> Dataset extract:
— BEGIN —
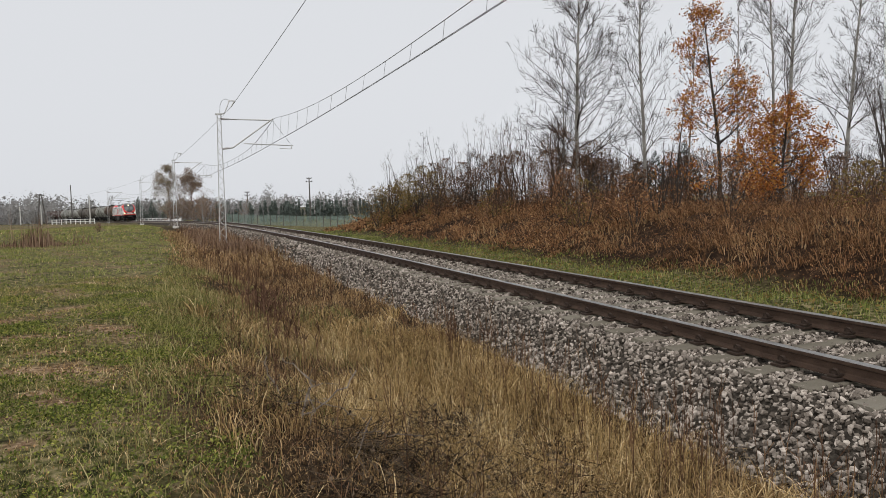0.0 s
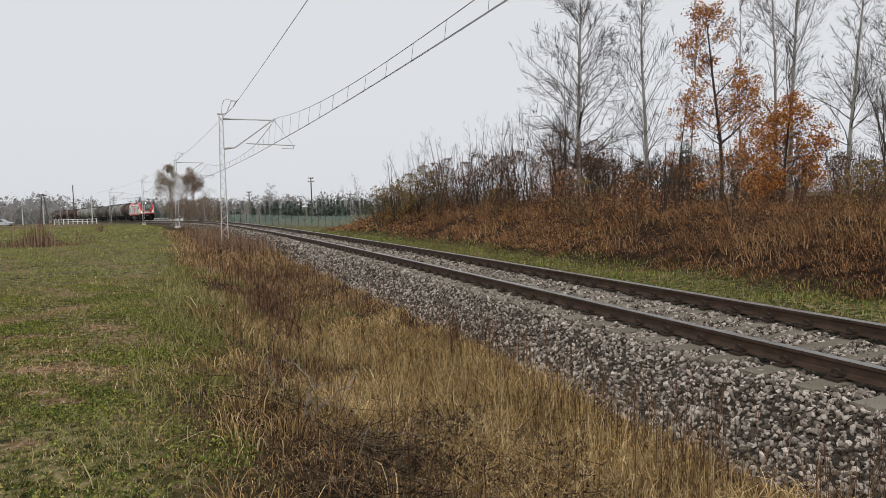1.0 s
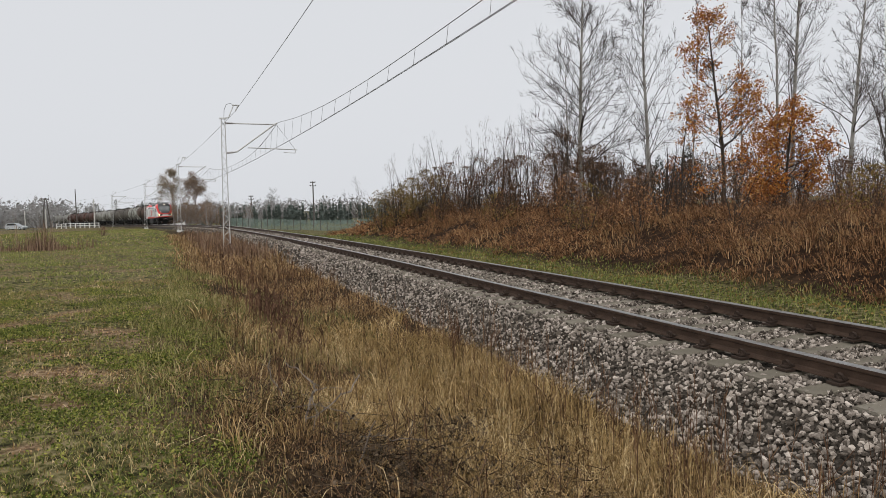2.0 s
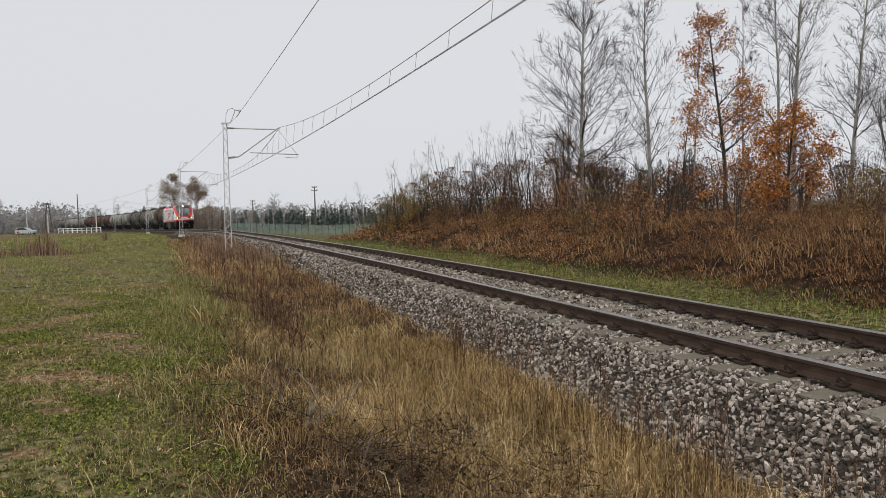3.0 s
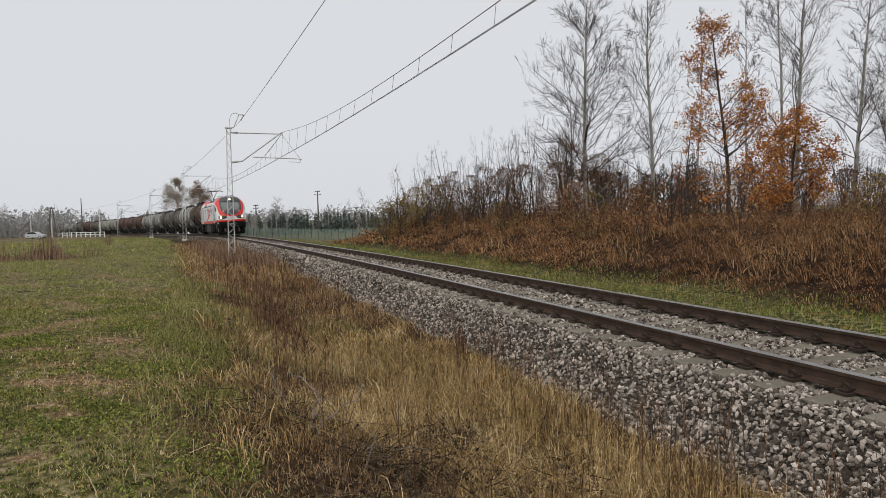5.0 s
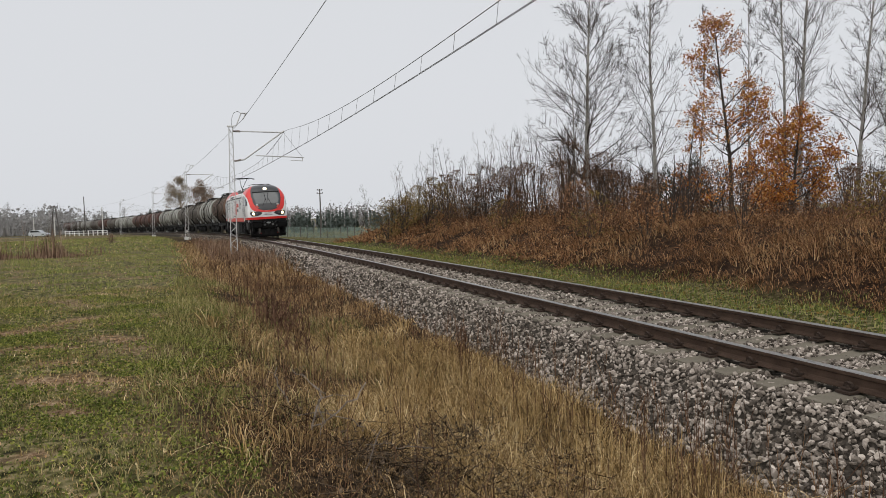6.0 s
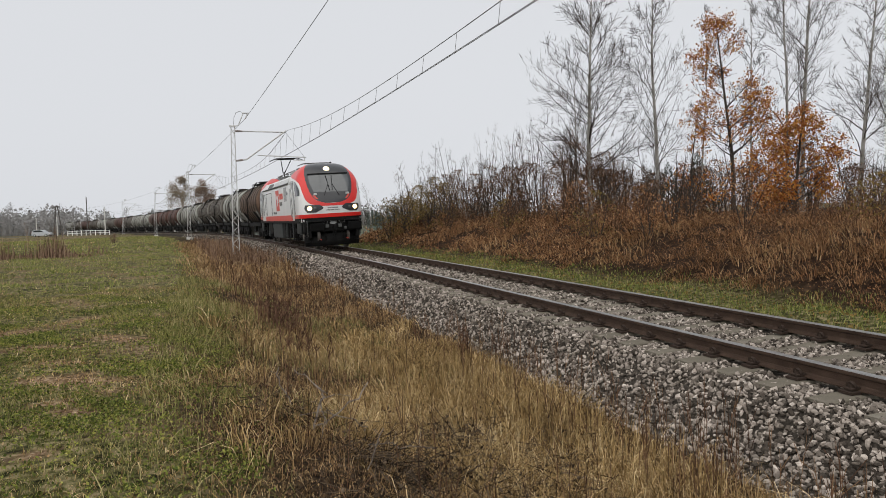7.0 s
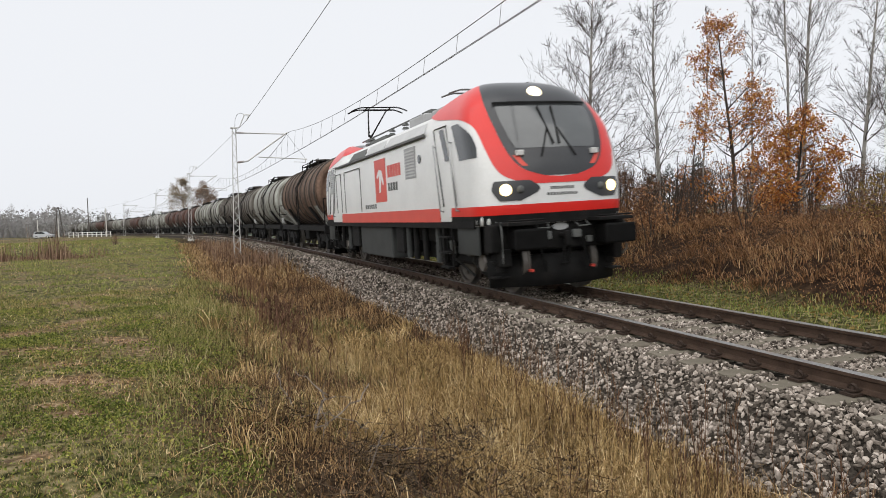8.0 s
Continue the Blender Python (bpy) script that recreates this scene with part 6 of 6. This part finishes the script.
— END —
> Problem to solve: Restate the whole listing above exactly, except for its images.

> Solution to the problem:
0.0 s
1.0 s
2.0 s
3.0 s
5.0 s
6.0 s
7.0 s
8.0 s
Continue the Blender Python (bpy) script that recreates this scene with part 6 of 6. This part finishes the script.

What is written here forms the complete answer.